2008-11-29 15:36:59

Giornata mondiale di solidarietà con il popolo palestinese


Ricorre oggi la Giornata mondiale di solidarietà con il popolo palestinese, indetta dall’Onu. Nell’occasione, ogni anno alle Nazioni Unite di New York si riunisce il Comitato sull’esercizio dei diritti inalienabili del popolo palestinese con la partecipazione del segretario generale, di altri organismi Onu e di organizzazioni non governative e associazioni palestinesi. In Italia, Pax Christi tiene oggi a Firenze il convegno “Terra Santa, Terra ferita - dalla memoria alla profezia” e presenta la campagna “Ponti e non muri 2008-2009”, per sensibilizzare al dramma e alla sofferenza delle popolazioni locali. Sulla situazione nei Territori palestinesi, Giada Aquilino ha intervistato Piergiorgio Rosetti, dell’associazione Humanity Together, che opera soprattutto a sostegno delle popolazioni a sud di Hebron:RealAudioMP3

R. – La situazione è drammatica, in particolare nell’area da cui traggo la mia esperienza che è una delle aree più povere della Cisgiordania, nelle colline a sud di Hebron, dove la popolazione vive ancora nelle grotte, si sostiene con la pastorizia e la piccola agricoltura, usando tecniche tradizionali.
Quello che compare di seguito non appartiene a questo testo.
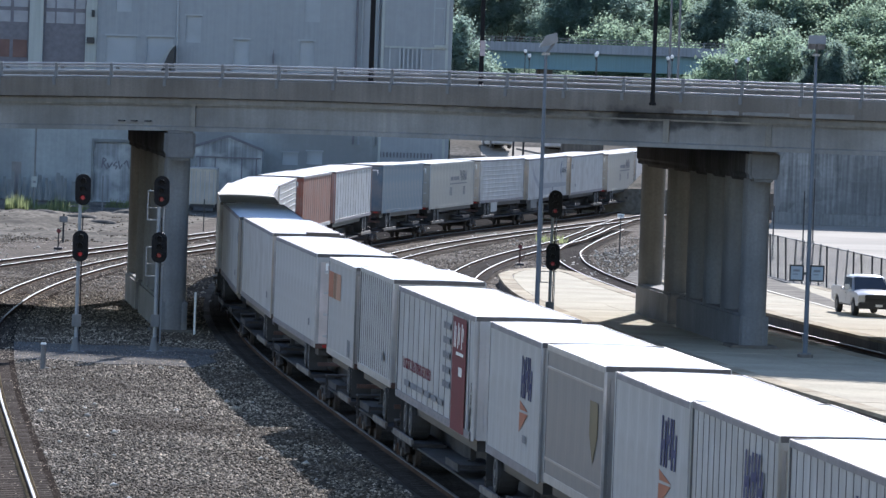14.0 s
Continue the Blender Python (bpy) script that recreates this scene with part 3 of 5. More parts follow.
# retaining wall and bank beyond the lot
STONEW = mat("dark stone retaining wall", (0.24, 0.24, 0.235), 0.9, vary=0.2, scale=0.25, grain=0.15, gscale=3, bump=0.6, bscale=2.5, streak=0.45, stain=(0.32, 0.32, 0.31), stain_amt=0.5, stain_scale=0.12)
WALLSTONE = mat("grey wall stone", (0.29, 0.29, 0.285), 0.9, vary=0.2, scale=0.4, grain=0.12, gscale=3, bump=0.6, bscale=2.5, streak=0.5, obj_rand=0.13, stain=(0.15, 0.15, 0.145), stain_amt=0.6, stain_scale=0.2)
rw = tagged(new("retaining_wall"), "tall streaked stone retaining wall in shade", "wall", kind="structure")
part("wall", Shape().box(26.5, 110, 424.3, 426, -0.3, 9.8), STONEW, rw)
part("wall_base", Shape().box(26.3, 110, 424.0, 424.3, -0.3, 0.7), STONEW, rw)
part("coping", Shape().box(26.3, 110, 424.1, 426.2, 9.8, 10.1), CONC, rw)
rnd = random.Random(77)
knots = {(i, j): (26.6 + i * 1.15 + rnd.uniform(-0.32, 0.32) + 0.5 * (j % 2), 0.75 + j * 0.95 + (rnd.uniform(-0.25, 0.25) if 0 < j < 9 else 0)) for i in range(12) for j in range(10)}
for i in range(11):
    for j in range(9):
        q = [knots[i, j], knots[i + 1, j], knots[i + 1, j + 1], knots[i, j + 1]]
        cx, cz = sum(p[0] for p in q) / 4, sum(p[1] for p in q) / 4
        q = [(cx + (x - cx) * 0.982, cz + (z - cz) * 0.982) for x, z in q]
        part("stone", Shape().extrude_y(q, 424.285 - rnd.uniform(0.0, 0.06), 424.32), WALLSTONE, rw)
part("notice", Shape().box(28.9, 29.45, 424.05, 424.11, 1.5, 1.95), MATS["dull grey painted steel"], rw, "small pale notice plate")

# raised street on a bank, with globe lamps
BANK = mat("weedy bank", (0.165, 0.155, 0.135), 0.95, vary=0.35, scale=0.3, grain=0.3, gscale=3, stain=(0.16, 0.14, 0.11), stain_amt=0.6, stain_scale=0.15, spec=0.0)
bank = part("bank", Shape().extrude_x([(438, -0.3), (492, -0.3), (492, 9.6), (477, 9.6), (475.5, 6.3), (461, 4.75), (455.5, 3.9), (454.8, 3.55), (438, 1.9)], 0.3, 72), BANK)
tagged(bank, "weedy bank below a raised street", "bank", kind="structure")
street = part("street", Shape().box(0.3, 72, 477.2, 492, 9.604, 9.75), ASPH)
tagged(street, "raised asphalt street on the bank", "road", kind="structure")
abut = tagged(new("abutment"), "dark sooty concrete abutment below the raised street", "abutment", kind="structure")
part("wall", Shape().box(9.75, 13.3, 448, 451.9, -0.3, 8.75), CONC_DARK, abut, bevel=0.05)
part("coping", Shape().box(9.6, 13.45, 447.9, 451.95, 8.754, 9.0), CONC_DARK, abut, bevel=0.03)
GLOBE = mat("white glass globe", (0.85, 0.85, 0.83), 0.25)


def globe_lamp(x, y, z, h):
    T = tagged(new("street_lamp"), "black post lamp with a white glass globe", "lamp", "globe lamps of the raised street")
    T.location = (x, y, z)
    part("post", Shape().rod((0, 0, 0), (0, 0, h - 0.42), 0.05, 0.035, 8), BLACK, T)
    part("base", Shape().rod((0, 0, 0), (0, 0, 0.5), 0.13, 0.1, 8), BLACK, T)
    part("collar", Shape().rod((0, 0, h - 0.45), (0, 0, h - 0.26), 0.09, 0.11, 10), BLACK, T)
    part("globe", Shape().ball((0, 0, h - 0.06), 0.165, 14, 10, 1.12), GLOBE, T, smooth=True)
    part("finial", Shape().rod((0, 0, h + 0.10), (0, 0, h + 0.2), 0.05, 0.01, 6), BLACK, T)


for x, y, h in ((6.62, 464, 3.45), (6.98, 463.2, 3.05), (12.85, 464, 3.3), (12.98, 465.5, 3.5), (19.15, 464, 3.25), (19.55, 464.8, 3.4), (25.15, 464, 3.2), (26.2, 464, 3.4)):
    globe_lamp(x * 1.0312, y + 14.5, 9.75, h * 1.02)


def thin_mast(x, y, z, h, label):
    T = tagged(new("utility_mast"), label, "mast", "thin masts by the street")
    T.location = (x, y, z)
    part("shaft", Shape().rod((0, 0, 0), (0, 0, h), 0.13, 0.07, 8), GALV_DULL, T)
    part("base_flange", Shape().rod((0, 0, 0), (0, 0, 0.08), 0.3, seg=10), GALV_DULL, T)


thin_mast(20.15, 484.5, 9.75, 14, "tall thin grey steel mast by the street")
thin_mast(21.15, 489, 9.75, 15, "tall thin pale steel mast by the street")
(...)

Sono in povertà perché l’occupazione israeliana non porta l’elettricità, non porta l’acqua, non porta i servizi alle persone come vorrebbe il diritto internazionale. In più, la violenza di alcuni coloni estremisti nell’area, danneggia ulteriormente la popolazione locale. Dico questo, facendo notare che la popolazione dell’area – parliamo di 1200 persone – ha scelto da tempo la non violenza, quindi non reagisce con violenza alla situazione in cui si trova.

 
D. – E la situazione nei campi profughi palestinesi, in Cisgiordania, e nella Striscia di Gaza e nei Paesi Arabi, qual è?

 
R. – Per quanto riguarda la situazione dei profughi, pur essendoci l’agenzia delle Nazioni Unite che pone risorse per i profughi da quando ci sono - dal 1948 - tuttavia, dobbiamo tenere conto che la gran parte di loro non ha la possibilità, non solo di tornare a casa ma non ha la possibilità di crearsi un’esistenza autonoma, indipendente. In più, per quanto riguarda i campi profughi all’interno dei territori occupati – quindi la Cisgiordania e la Striscia di Gaza – la situazione è ancora più drammatica perché, per quanto riguarda i territori palestinesi, sono isolati dal mondo. Questo vale in particolare per Gaza che, ricordo, è chiusa al mondo esterno da troppo tempo e questo va a penalizzare la vita quotidiana, i livelli di sostentamento delle persone, mettendoli in una situazione di dipendenza dagli aiuti umanitari esterni, evitando la possibilità di sviluppo economico locale basato sulle risorse locali perché comunque non hanno la libertà, non solo di spostarsi all’interno di queste grandi prigioni a cielo aperto, ma neanche di comunicare con l’esterno, di esportare prodotti.

 
D. – Ormai da settimane, è in corso il blocco dei varchi nonostante le pressioni del segretario generale dell’Onu, Ban Ki-moon, che ha chiesto di consentire il passaggio degli aiuti umanitari necessari ad una popolazione ormai arrivata allo stremo. Ma che pericoli ci sono?

 
R. – I pericoli sono solo i danni che si creano alla popolazione per cui non si hanno i beni di prima necessità, non si ha la quantità necessaria di petrolio per avere un adeguato rifornimento di energia alla popolazione, quindi non solo per far andare gli ospedali, diciamo così, ma anche soprattutto nella vita quotidiana delle persone, quindi poter utilizzare un frigorifero o altri beni di prima necessità, è praticamente impossibile. L’auspicio è che si pensi prioritariamente all’esigenza delle persone - questo vale sia per i palestinesi che vivono una situazione di povertà e vale anche per gli israeliani - ai diritti umani delle persone, ai loro diritti fondamentali.